» Description of the task
From the listing below, select every line where the word "Euler" appears.

━━━━

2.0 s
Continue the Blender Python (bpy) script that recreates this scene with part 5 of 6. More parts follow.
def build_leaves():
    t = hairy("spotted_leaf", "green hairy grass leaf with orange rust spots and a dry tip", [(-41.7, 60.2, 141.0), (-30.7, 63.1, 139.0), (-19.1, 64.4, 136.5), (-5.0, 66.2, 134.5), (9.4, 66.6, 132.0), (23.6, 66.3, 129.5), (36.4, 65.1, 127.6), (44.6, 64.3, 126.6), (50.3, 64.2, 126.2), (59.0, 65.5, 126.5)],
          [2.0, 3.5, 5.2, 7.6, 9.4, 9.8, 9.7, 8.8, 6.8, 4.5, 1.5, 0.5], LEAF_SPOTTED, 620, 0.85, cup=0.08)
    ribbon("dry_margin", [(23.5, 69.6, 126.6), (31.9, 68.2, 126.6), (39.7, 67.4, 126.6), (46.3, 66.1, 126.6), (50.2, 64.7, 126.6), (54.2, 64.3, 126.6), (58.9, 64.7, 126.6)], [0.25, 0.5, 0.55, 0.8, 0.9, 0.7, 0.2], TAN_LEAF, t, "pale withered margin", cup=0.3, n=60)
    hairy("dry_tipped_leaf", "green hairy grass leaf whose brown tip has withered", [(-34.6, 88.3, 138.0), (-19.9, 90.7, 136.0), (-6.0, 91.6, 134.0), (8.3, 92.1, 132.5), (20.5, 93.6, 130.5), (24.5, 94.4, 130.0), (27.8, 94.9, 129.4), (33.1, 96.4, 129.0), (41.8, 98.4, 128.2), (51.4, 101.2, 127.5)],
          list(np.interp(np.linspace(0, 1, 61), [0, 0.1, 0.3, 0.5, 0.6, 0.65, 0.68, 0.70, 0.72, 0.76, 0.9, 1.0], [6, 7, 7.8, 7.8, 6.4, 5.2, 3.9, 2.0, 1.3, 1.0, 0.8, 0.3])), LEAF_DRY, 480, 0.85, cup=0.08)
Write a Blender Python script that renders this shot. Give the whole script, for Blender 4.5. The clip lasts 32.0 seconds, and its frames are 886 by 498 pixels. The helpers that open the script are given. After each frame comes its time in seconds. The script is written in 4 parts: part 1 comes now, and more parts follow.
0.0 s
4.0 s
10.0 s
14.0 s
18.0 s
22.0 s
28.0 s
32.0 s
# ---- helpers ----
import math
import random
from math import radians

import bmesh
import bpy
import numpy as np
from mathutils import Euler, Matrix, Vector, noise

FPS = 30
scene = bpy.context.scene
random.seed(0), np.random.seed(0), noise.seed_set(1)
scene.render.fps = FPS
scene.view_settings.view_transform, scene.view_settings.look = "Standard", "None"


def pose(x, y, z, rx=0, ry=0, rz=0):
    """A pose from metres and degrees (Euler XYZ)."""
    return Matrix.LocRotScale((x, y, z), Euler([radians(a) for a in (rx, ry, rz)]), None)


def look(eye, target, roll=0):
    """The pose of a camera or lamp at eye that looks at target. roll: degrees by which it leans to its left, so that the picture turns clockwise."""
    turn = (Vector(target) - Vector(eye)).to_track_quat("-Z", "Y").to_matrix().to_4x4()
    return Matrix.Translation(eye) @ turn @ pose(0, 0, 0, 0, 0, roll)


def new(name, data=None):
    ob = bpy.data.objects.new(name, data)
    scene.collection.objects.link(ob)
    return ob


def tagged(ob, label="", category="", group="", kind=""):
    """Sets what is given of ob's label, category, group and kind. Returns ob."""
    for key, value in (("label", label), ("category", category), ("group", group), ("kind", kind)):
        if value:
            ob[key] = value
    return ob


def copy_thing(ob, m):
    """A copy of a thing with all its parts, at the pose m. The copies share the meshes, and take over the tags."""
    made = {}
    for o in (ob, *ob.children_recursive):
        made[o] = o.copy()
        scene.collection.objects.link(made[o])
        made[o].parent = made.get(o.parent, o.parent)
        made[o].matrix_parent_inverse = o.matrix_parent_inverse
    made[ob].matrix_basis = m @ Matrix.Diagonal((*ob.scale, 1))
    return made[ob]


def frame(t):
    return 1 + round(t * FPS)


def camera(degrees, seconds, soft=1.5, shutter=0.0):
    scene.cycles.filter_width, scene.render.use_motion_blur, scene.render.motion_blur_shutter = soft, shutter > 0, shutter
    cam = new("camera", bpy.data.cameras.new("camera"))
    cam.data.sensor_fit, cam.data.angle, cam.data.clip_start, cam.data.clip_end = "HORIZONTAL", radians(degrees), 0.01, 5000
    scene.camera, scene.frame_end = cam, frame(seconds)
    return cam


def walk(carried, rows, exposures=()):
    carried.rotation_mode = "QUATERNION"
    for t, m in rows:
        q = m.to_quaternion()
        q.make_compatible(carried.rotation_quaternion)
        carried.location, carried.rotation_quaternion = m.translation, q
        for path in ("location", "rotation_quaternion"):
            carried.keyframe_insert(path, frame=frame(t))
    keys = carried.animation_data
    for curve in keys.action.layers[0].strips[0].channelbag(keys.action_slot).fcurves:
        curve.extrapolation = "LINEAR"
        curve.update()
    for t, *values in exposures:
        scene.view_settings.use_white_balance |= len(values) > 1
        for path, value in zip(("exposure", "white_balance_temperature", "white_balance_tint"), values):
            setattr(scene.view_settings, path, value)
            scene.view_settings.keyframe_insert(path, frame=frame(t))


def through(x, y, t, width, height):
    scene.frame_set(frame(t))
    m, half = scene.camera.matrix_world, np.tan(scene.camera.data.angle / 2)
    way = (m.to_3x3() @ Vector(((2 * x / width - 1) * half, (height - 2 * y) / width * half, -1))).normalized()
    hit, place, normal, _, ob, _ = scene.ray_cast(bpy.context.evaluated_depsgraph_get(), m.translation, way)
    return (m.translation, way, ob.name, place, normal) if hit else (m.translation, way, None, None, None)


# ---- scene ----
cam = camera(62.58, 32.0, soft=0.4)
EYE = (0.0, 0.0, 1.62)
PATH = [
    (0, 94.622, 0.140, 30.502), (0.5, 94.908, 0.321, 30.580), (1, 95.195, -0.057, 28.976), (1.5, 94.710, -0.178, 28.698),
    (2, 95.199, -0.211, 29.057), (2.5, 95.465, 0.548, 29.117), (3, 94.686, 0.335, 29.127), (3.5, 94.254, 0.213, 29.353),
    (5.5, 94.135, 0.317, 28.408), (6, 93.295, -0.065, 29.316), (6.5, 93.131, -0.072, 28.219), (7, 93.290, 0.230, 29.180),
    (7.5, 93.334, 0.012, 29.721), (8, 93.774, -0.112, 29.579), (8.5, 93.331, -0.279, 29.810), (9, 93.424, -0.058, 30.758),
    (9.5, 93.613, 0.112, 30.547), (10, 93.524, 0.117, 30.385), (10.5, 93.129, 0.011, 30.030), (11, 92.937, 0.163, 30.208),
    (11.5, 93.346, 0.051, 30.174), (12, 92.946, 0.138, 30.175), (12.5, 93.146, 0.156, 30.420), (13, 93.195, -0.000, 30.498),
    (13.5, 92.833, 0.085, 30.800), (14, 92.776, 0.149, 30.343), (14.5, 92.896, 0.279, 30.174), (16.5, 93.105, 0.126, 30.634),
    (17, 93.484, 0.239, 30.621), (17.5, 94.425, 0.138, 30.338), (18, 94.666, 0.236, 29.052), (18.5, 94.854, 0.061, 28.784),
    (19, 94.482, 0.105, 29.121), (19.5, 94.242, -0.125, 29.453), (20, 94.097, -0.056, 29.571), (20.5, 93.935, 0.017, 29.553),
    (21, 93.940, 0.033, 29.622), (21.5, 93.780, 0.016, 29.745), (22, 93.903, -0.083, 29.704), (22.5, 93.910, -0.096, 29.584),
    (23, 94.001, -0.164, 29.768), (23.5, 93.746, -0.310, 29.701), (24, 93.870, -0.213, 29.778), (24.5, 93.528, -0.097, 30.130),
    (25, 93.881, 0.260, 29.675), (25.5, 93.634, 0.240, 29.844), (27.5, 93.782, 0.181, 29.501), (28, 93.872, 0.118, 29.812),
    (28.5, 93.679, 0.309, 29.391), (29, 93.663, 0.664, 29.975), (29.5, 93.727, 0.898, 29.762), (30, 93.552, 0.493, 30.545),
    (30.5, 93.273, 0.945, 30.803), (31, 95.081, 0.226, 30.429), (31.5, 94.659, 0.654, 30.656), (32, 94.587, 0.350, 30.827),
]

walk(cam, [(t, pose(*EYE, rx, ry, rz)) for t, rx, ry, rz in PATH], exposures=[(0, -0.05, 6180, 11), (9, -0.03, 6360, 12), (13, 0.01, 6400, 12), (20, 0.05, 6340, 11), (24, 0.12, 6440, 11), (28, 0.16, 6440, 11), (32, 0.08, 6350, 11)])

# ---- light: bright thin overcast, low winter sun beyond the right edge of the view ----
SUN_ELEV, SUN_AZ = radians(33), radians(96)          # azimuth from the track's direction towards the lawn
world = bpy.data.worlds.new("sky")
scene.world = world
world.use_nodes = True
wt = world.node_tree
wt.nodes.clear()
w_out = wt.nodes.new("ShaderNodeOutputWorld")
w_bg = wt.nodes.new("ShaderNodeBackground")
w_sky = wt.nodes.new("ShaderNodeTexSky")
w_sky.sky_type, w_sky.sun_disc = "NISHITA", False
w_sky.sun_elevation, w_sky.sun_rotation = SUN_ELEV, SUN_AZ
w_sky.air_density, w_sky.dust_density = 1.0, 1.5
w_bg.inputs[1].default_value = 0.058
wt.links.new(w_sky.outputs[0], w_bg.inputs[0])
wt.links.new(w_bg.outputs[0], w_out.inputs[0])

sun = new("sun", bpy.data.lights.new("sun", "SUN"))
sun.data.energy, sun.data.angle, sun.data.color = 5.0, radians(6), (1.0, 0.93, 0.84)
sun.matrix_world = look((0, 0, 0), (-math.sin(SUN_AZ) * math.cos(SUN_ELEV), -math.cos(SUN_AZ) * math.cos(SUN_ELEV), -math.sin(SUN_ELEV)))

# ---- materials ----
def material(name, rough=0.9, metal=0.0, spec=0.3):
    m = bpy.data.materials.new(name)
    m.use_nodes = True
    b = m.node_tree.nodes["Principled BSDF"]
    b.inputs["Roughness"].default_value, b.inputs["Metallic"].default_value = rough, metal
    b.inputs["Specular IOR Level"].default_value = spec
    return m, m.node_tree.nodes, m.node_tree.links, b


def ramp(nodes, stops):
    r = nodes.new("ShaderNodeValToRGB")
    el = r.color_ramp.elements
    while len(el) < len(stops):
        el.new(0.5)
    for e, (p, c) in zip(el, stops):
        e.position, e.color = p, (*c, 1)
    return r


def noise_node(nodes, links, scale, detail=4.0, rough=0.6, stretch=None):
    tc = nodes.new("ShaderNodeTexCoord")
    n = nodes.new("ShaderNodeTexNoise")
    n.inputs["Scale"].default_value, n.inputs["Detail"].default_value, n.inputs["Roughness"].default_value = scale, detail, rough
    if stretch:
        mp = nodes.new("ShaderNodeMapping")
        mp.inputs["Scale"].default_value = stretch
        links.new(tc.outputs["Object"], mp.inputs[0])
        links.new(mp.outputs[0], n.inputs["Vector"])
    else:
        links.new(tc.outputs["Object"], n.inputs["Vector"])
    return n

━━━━

» Worked answer
from mathutils import Euler, Matrix, Vector, noise
    """A pose from metres and degrees (Euler XYZ)."""
    return Matrix.LocRotScale((x, y, z), Euler([radians(a) for a in (rx, ry, rz)]), None)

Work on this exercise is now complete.